Towards transparent and data-driven fault detection in manufacturing: A case study on univariate, discrete time series

TL;DR

This paper presents a transparent, data-driven fault detection method for manufacturing that combines machine learning, interpretability techniques, and visualisation to improve trust and understanding in safety-critical processes.

Contribution

It introduces a novel approach integrating explainable AI and visualisation for fault detection in manufacturing, validated on univariate time series data from a safety-critical process.

Findings

Achieved 95.9% fault detection accuracy.

Validated explanations through expert assessment.

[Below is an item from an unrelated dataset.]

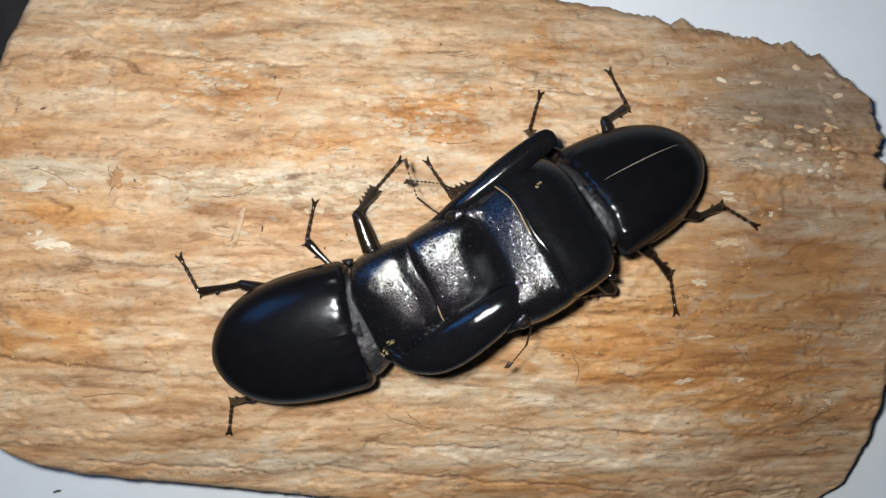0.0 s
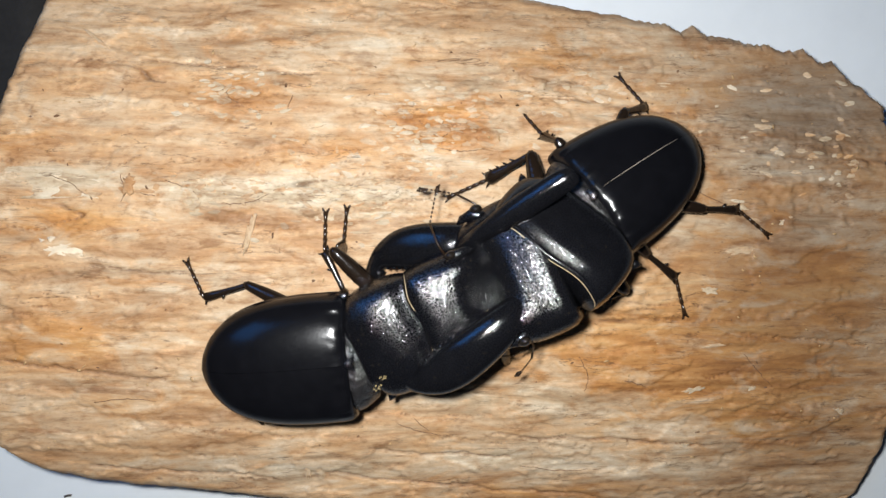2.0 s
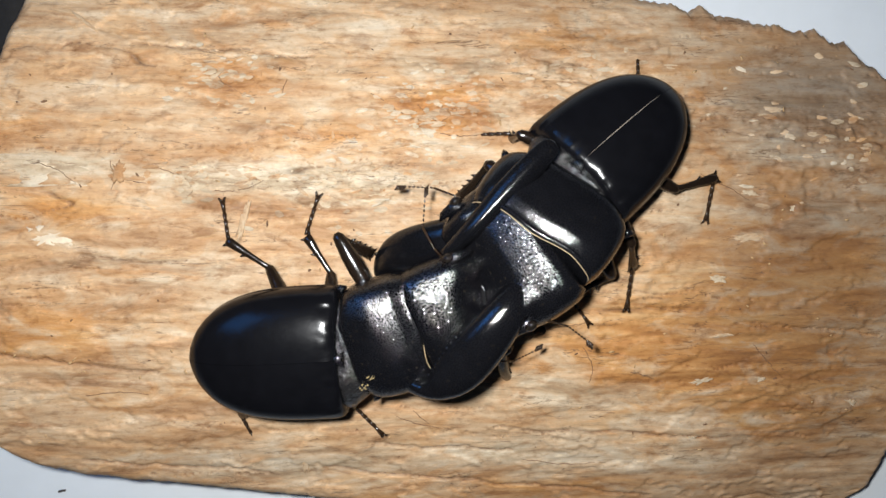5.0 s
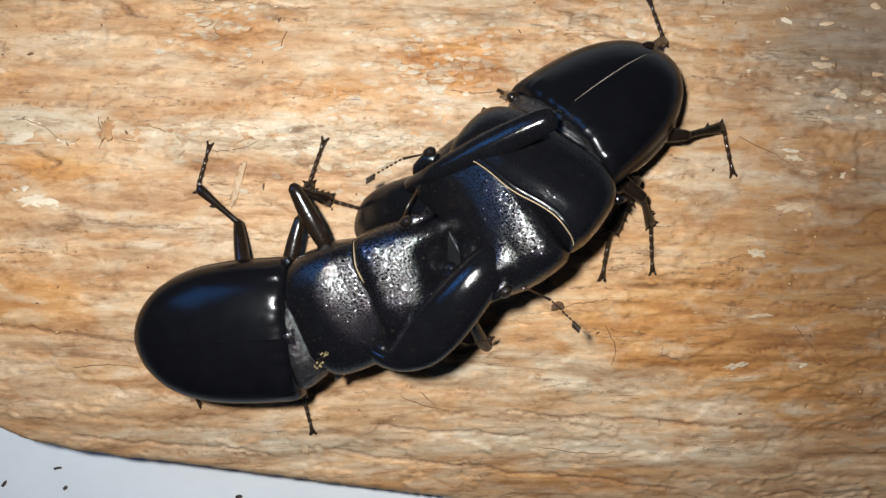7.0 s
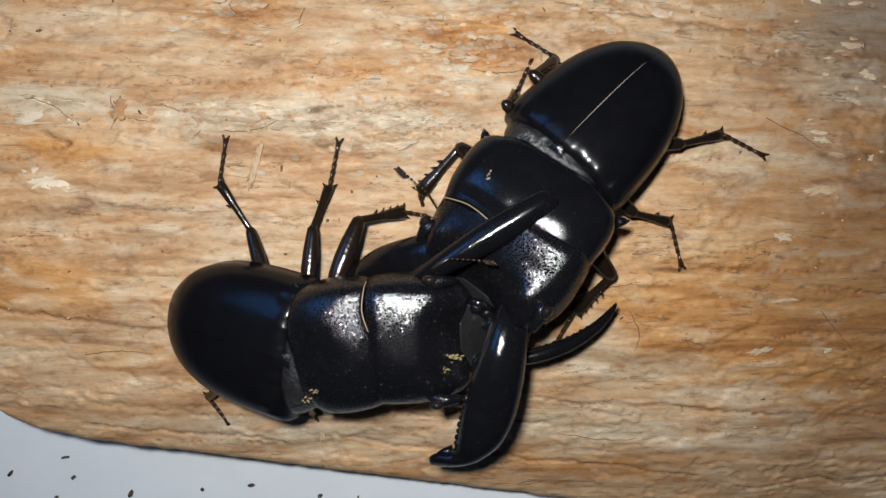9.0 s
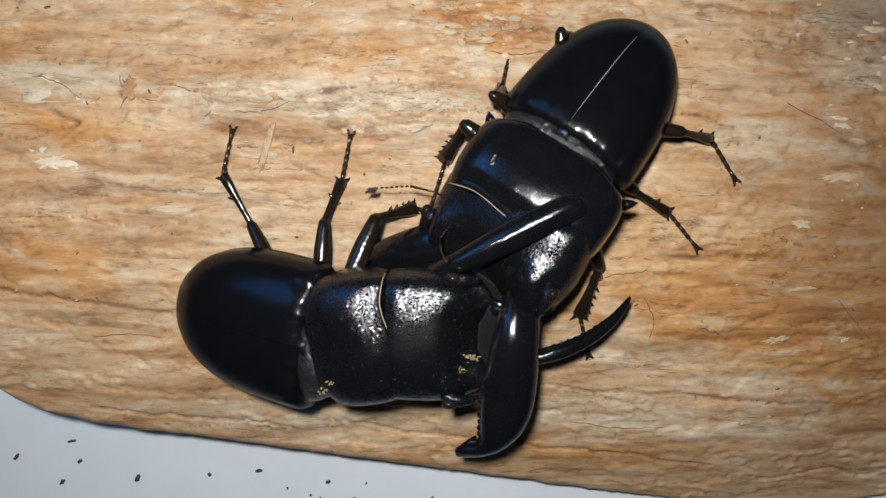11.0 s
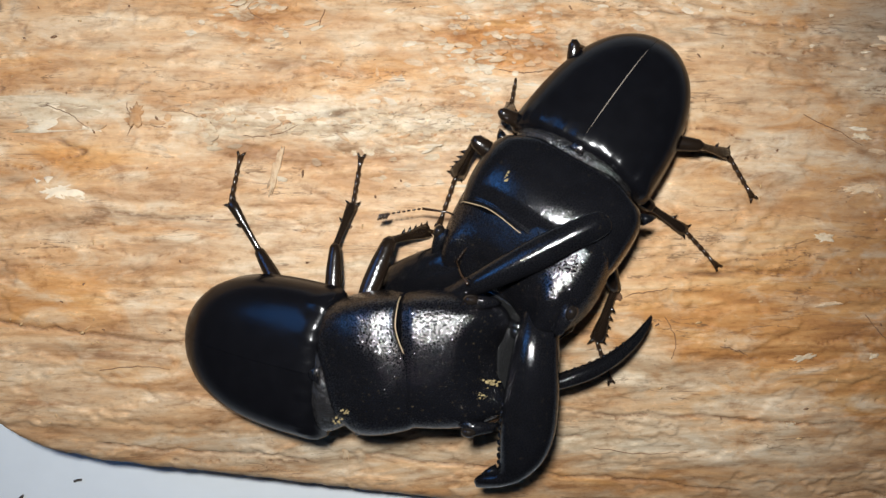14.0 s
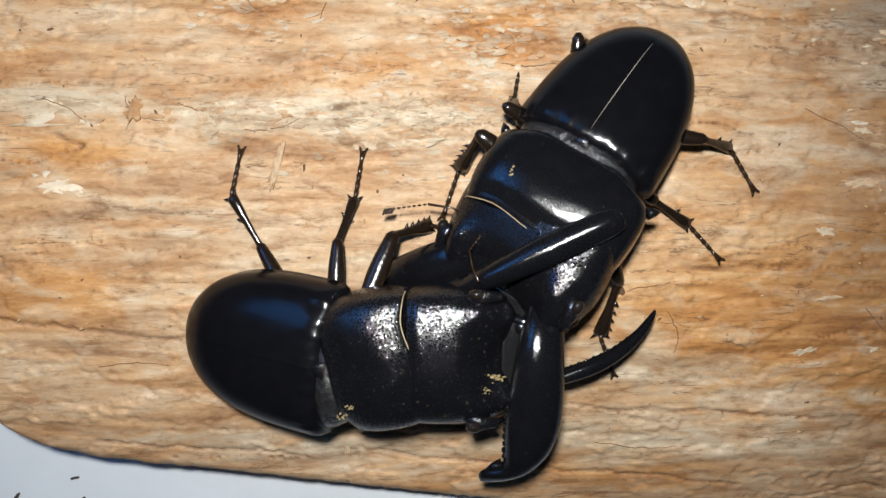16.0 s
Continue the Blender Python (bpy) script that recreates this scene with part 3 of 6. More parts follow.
FIBRES = (((-76.7, 19.4), (-73.5, 17.9), (-70.3, 15.8)), ((-64.5, 19.5), (-63.8, 17.0), (-64.6, 13.5)), ((-62.0, 16.2), (-58.5, 15.6)), ((-56, 18.2), (-53, 17.2), (-50.5, 15.2)), ((-47, 14.4), (-42, 14.6), (-37.5, 16.8)),
          ((-12, 29.5), (-9.5, 27.2), (-7, 25.6)), ((-8.8, 25.6), (-6.6, 27.2)), ((-8, 24.4), (-3, 24.0), (0, 24.5)), ((11.4, -10.6), (15, -9.9), (19.4, -9.3)), ((27, -18.8), (30, -19.6), (31.8, -20.6)))
MORE_FIBRES = (((-20, 31.5), (-15, 28.2), (-12, 26.8)), ((-48, 35.5), (-45.6, 33.2), (-43.5, 31.8)), ((-34.8, 33.8), (-35.6, 31)), ((38.7, 17.3), (44, 14.9), (48, 12.5)), ((50, -14), (53, -17.4), (56, -20.5)),
          ((-16, -27), (-11, -29), (-6, -30.0)), ((-13, -26), (-10, -28.6)), ((-71, -22), (-65, -21.4), (-60, -22)), ((8, -37), (16, -38.2), (24, -38)), ((18, -14), (20, -18), (19.5, -21)))
for pts in FIBRES + MORE_FIBRES:
    strand("wood_fibre", list(pts), 0.075, TWIG, "thin dark wood fibre lying across the slab", "fibre")
strand("twig", [(9.0, -10.9), (10.2, -10.6), (11.0, -11.1)], 0.7, TWIG, "short black crooked twig on the wood", "twig")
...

Demonstrated improved interpretability and trust in the model.

Abstract

Ensuring consistent product quality in modern manufacturing is crucial, particularly in safety-critical applications. Conventional quality control approaches, reliant on manually defined thresholds and features, lack adaptability to the complexity and variability inherent in production data and necessitate extensive domain expertise. Conversely, data-driven methods, such as machine learning, demonstrate high detection performance but typically function as black-box models, thereby limiting their acceptance in industrial environments where interpretability is paramount. This paper introduces a methodology for industrial fault detection, which is both data-driven and transparent. The approach integrates a supervised machine learning model for multi-class fault classification, Shapley Additive Explanations for post-hoc interpretability, and a do-main-specific visualisation technique that maps model explanations to operator-interpretable features. Furthermore, the study proposes an evaluation methodology that assesses model explanations through quantitative perturbation analysis and evaluates visualisations by qualitative expert assessment. The approach was applied to the crimping process, a safety-critical joining technique, using a dataset of univariate, discrete time series. The system achieves a fault detection accuracy of 95.9 %, and both quantitative selectivity analysis and qualitative expert evaluations confirmed the relevance and inter-pretability of the generated explanations. This human-centric approach is designed to enhance trust and interpretability in data-driven fault detection, thereby contributing to applied system design in industrial quality control.